When a journalist once asked me what makes me qualified to help people with their lives, I said that, for starters, I’ve built a pretty damn good life for myself, one that suits me perfectly. It hasn’t always been the case, though…

I came to London at 22 by bus for 27 hours because I couldn’t afford a plane ticket and barely spoke English. I spent the first six years working in fashion retail, which I found uninspiring, to say the least. When I set up my coaching practice at 28, I was £5k in credit card debt. For the first 26 years of my life, I was useless with women. For most of my life, I was in okay shape at best. And some of the limiting beliefs I used to have were so ridiculous that you wouldn't believe them.

Now, I do what I love with the people I love. I live in a penthouse overlooking the most prominent landmarks of my favourite city. I've travelled the world, staying in the best hotels and eating at the best restaurants everywhere I go. I couldn't have asked for a better dating life. I’m in the best shape ever. And I live fearlessly, seeing no limits.

None of this is to brag but to illustrate that when I say ‘You can have it all’, I’m speaking from experience, not just repeating a fancy catchphrase.

Starting in 2011, I’ve spent around 12,000 hours working with over 500 people. I’ve also spoken at around 250 events on various personal development and business topics and written a book and 100 articles.

I’ve been interviewed on several TV channels, including the BBC and Sky, as well as countless radio stations and podcasts. I’ve appeared on Eamonn & Ruth: How The Other Half Lives, Made in Chelsea, and Leap, the world’s first full-length coaching documentary. I’ve also been interviewed by or written for GQ, The Guardian, The Telegraph, Entrepreneur, City Matters, Square Mile, Luxury London, Evening Standard, Metro, Arabian Business Magazine, Portfolio Magazine, and Luxury Lifestyle Magazine.

I’ve been included in the prestigious Spear’s 500 (the definitive guide to the top private client advisers and service providers for HNWI) every year since 2017, featured on The Telegraph’s list in the ‘Best Life Coach’ category, and recognised as one of the Top Personal Coaches by the Coach Foundation.

I absolutely believe in coaching.
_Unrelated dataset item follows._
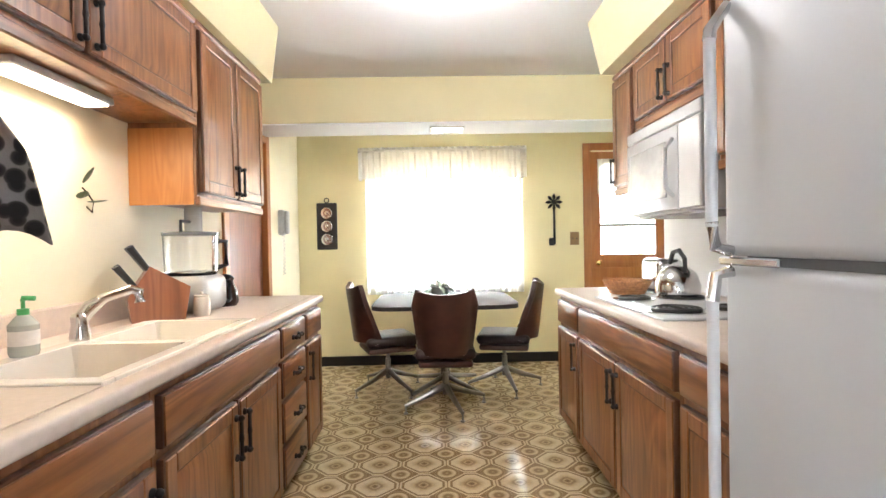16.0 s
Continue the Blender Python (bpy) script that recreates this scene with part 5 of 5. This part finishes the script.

Over the years, I’ve seen the profound effects it has had on my clients (42 share their success stories here) and other coaches’ clients, as well as experiencing them myself.

Other things about me:

• I’m OCD.

• I say fuck a lot.

• I’m 41 and I can’t drive.

• I’m a failed jazz trumpet player.

• I'm an angel and crypto investor.

• I always laugh at my jokes. Others occasionally join in.

• I’m not always happy and will forever be a work in progress.

• My extreme confidence is sometimes mistaken for arrogance.

• I've always been a maverick. And the black sheep of my industry.

• I'm the type who will always tell you when you have food in your teeth.

• I’m prepared to try everything once. Except for heroin. And sex with a man.

• In everything I do, I aim for perfection and occasionally settle for excellence.

• I am as materialistic as I am spiritual, and as egocentric as I am compassionate.

• People say that my kitchen looks like it’s never been used. That’s because it hasn’t.

• I practise radical honesty and radical open-mindedness. The former gets me in trouble sometimes...

• I took so much MDMA in my late teens that my body became immune to it. Now, my only ‘drug’ is wine.

• Amongst other things, I’ve been called the Ferrari, James Bond, Gordon Ramsay, Chuck Norris, king, and dominatrix of coaching…

• Three of my clients got married as a direct result of our work together, but to my mother’s despair, I have no plans to start a family myself.

• I know very little or nothing about most things, but I know a few things exceptionally well: people, personal development, and the psychology of success and winning.

• Despite my often irreverent humour and overall political incorrectness, I’m a pacifist and feminist, and I feel very strongly about racial equality, sexual orientation equality, religious equality, and equality, period.

• If I could have a one-to-one dinner with any eight people I don’t know personally (dead or alive), I would go for Muhammad Ali, David Attenborough, Dave Chappelle, Miles Davis, Ricky Gervais, Barack Obama, Jim Rohn, and Arnold Schwarzenegger.

• It took my parents 10 years to get over the fact that I quit school at 17. Now that I can support them in a big way, which I consider to be one of my most significant and meaningful accomplishments in life, funnily enough, they don’t even mention it anymore.